Multi-label modeling

The model learns the multi-label relationships and trains an error-correcting decoder to decode network propagated labels values to labels. As stated, please read the model description and implementation for details.

Second-order iterative stratification

To preserve better the label relationship in a training subset, we implemented a second-order iterative stratification (SOIS) procedure for stratifying datasets. It is essential for the gene function prediction problems, as the labels are usually imbalanced. This SOIS procedure iteratively distributes a most demanding multi-label gene to a subset that preserves the label dependencies.

Platt’s scaling for probability calibration

Transferring the output scores to reliable probabilities is also not a trivial task, as machine learning methods tend to produce skewed probability distributions. We implemented a modified version of Platt’s scaling to calibrate the probabilities, which use logistic regression with known positive and negative labels in training.

Tolerenting missing positive labels

Missing positive labels in the training dataset may confuse the training process. In this package, we added a further modification to estimate and remove a fraction of top scores before probability scaling, which alleviates the effect of high probabilities assigned to false-negative genes in calibration.

Automatical threshold estimation

We estimate thresholds for each of the predicted labels, based on matching training and testing label probability distributions and the harmonic mean of precision and recall.

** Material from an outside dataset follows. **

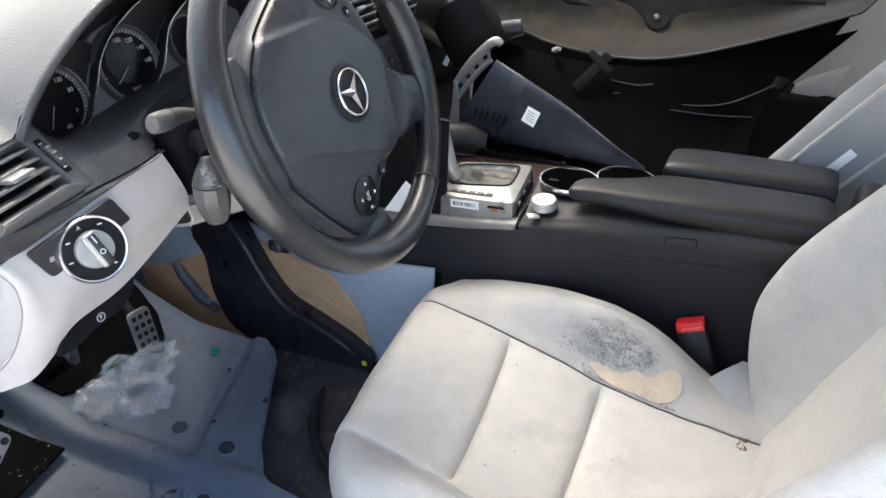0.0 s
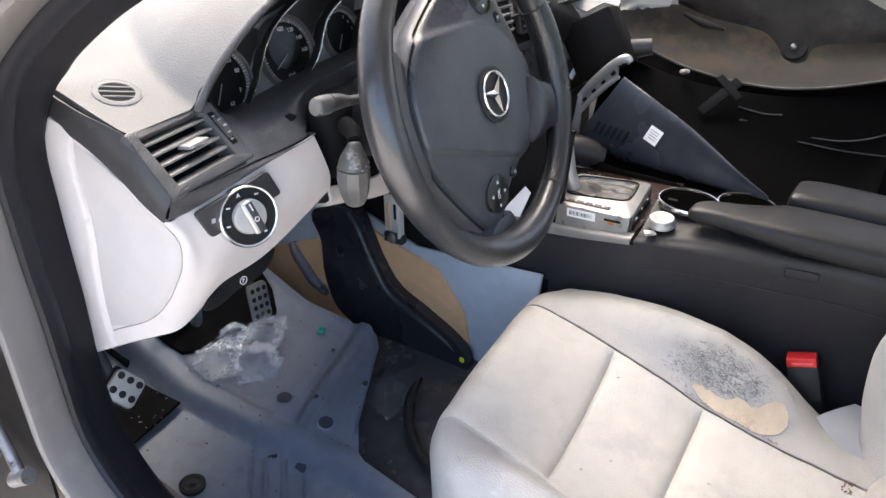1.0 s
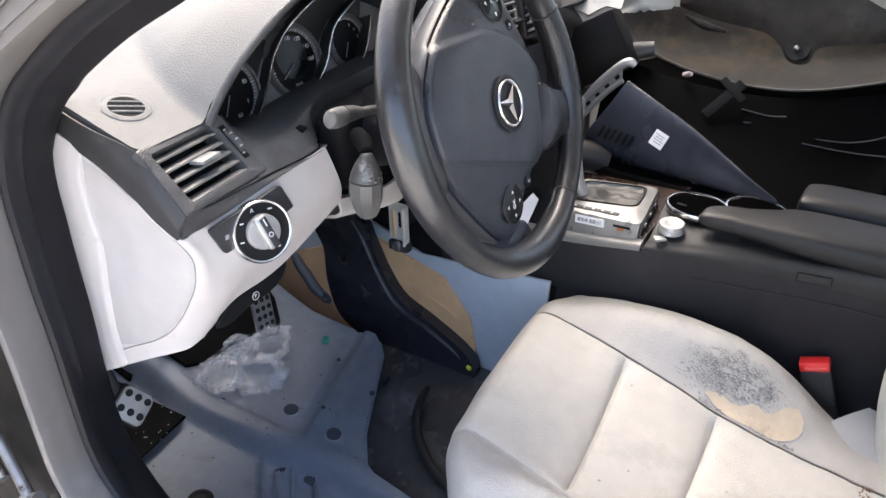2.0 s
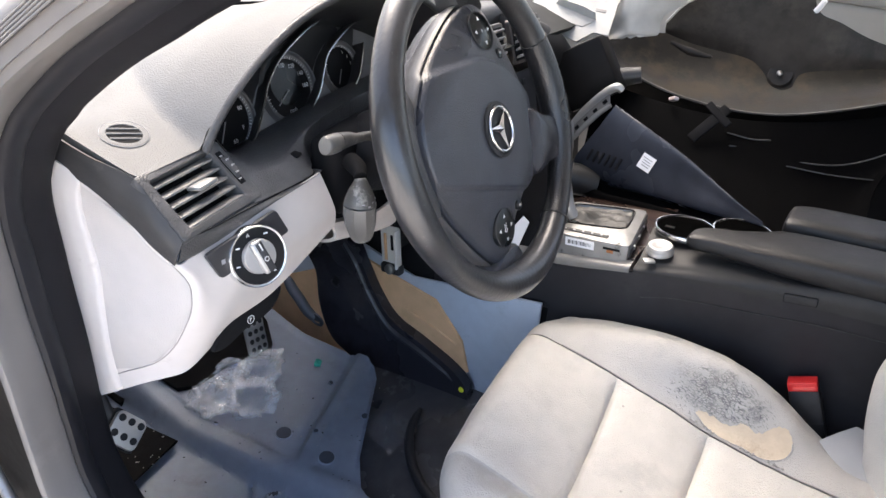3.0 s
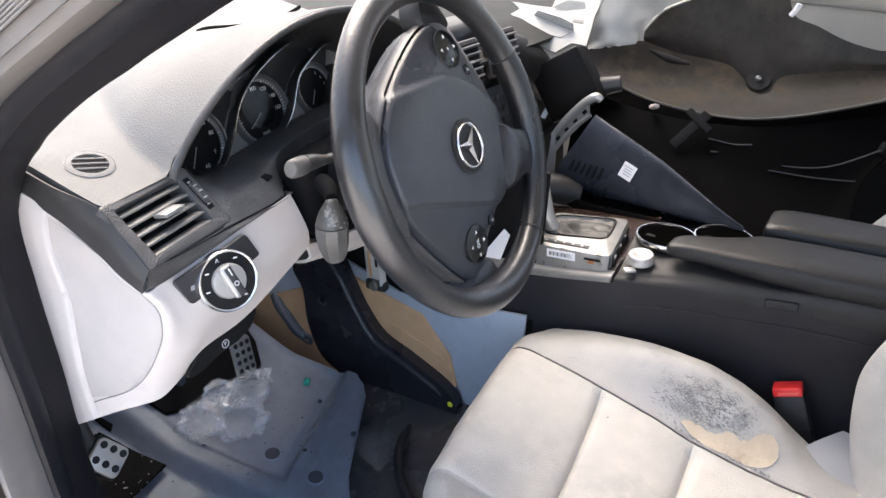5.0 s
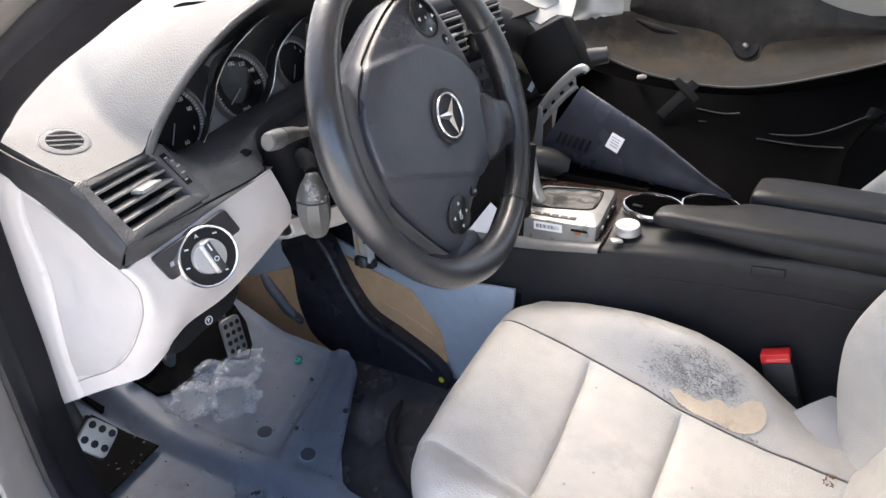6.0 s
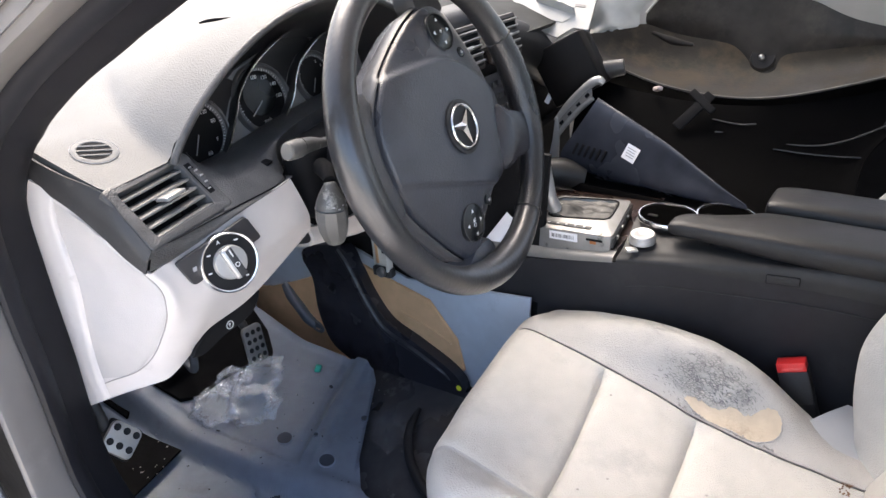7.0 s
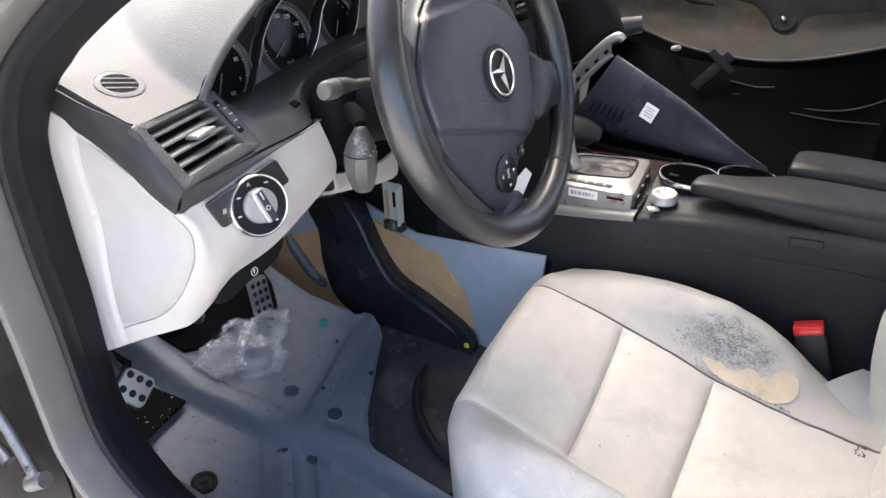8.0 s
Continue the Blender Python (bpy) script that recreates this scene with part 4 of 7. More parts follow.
part("hood_lip", bm, DASH_GREY, dash, "dark grey hood lip")

# off-white lower panel: outer end, its crease, the rounded corner and the face
LP = [[V(0.010, 0.699, 0.791), V(0.019, 0.678, 0.780), V(0.0215, 0.660, 0.7715), V(0.024, 0.635, 0.760), V(0.030, 0.577, 0.721), V(0.050, 0.571, 0.7195), V(0.085, 0.570, 0.725), V(0.150, 0.570, 0.737), V(0.226, 0.572, 0.748)],
      [V(0.006, 0.714, 0.765), V(0.0125, 0.683, 0.754), V(0.0203, 0.665, 0.745), V(0.027, 0.628, 0.728), V(0.041, 0.572, 0.700), V(0.060, 0.566, 0.699), V(0.095, 0.565, 0.704), V(0.157, 0.565, 0.713), V(0.235, 0.568, 0.724)],
      [V(0.006, 0.718, 0.690), V(0.0125, 0.659, 0.684), V(0.0224, 0.645, 0.6805), V(0.030, 0.612, 0.674), V(0.0455, 0.572, 0.668), V(0.066, 0.564, 0.668), V(0.102, 0.562, 0.673), V(0.165, 0.562, 0.686), V(0.243, 0.566, 0.702)],
      [V(0.006, 0.712, 0.612), V(0.0125, 0.650, 0.618), V(0.0217, 0.6395, 0.615), V(0.028, 0.622, 0.612), V(0.044, 0.590, 0.620), V(0.068, 0.572, 0.632), V(0.100, 0.568, 0.646), V(0.162, 0.569, 0.658), V(0.248, 0.569, 0.688)],
      [V(0.006, 0.693, 0.522), V(0.026, 0.645, 0.550), V(0.0310, 0.635, 0.555), V(0.037, 0.622, 0.561), V(0.052, 0.603, 0.571), V(0.071, 0.588, 0.595), V(0.092, 0.578, 0.620), V(0.156, 0.576, 0.631), V(0.251, 0.573, 0.674)]]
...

Goroutines for scalable computing

The package supports multi goroutines/threads for both the multi-label multi-network propagations and the expensive mean-field approximation step in decoding the network propagated values back to gene labels.

Installation

For most users, please download the pre-compiled binary files from the release and install the liblinear package. If you’d like to build from source, you can download the source files and compile in a GO environment. Please read this page for exemplary installations on ubuntu and mac machines and error massages from not correctly installed liblinear packages.

Quick Start

This package is organized as a suite of commands using Cobra. Help information for input data description, sub-commands, and parameters are printed to the standard output. For instance, a call for ecoc will print the following to the terminal. In addition, A vignette using this tool for predicting piRNA pathway genes in D. melanogaster is available in this demo.


  ______ _____ ____   _____ 
 |  ____/ ____/ __ \ / ____|
 | |__ | |   | |  | | |     
 |  __|| |   | |  | | |     
 | |___| |___| |__| | |____ 
 |______\_____\____/ \_____|

 Encoding and decoding label set with error correction.

Usage:
  ecoc [command]

Available Commands:
  help        Help about any command
  neten       network enhancement
  pcc         fast correlation calculation
  pred        prediction with specific hyperparameters
  prop        multi-label propagation
  report      calculate benchmark scores
  tune        hyperparameter tuning and automatic prediction

Flags:
      --config string   config file (default is $HOME/.ecoc.yaml)
  -h, --help            help for ecoc

Use "ecoc [command] --help" for more information about a command.

Reference

  • Wang, B., Pourshafeie, A., Zitnik, M. et al. Network enhancement as a general method to denoise weighted biological networks. Nat Commun 9, 3108 (2018).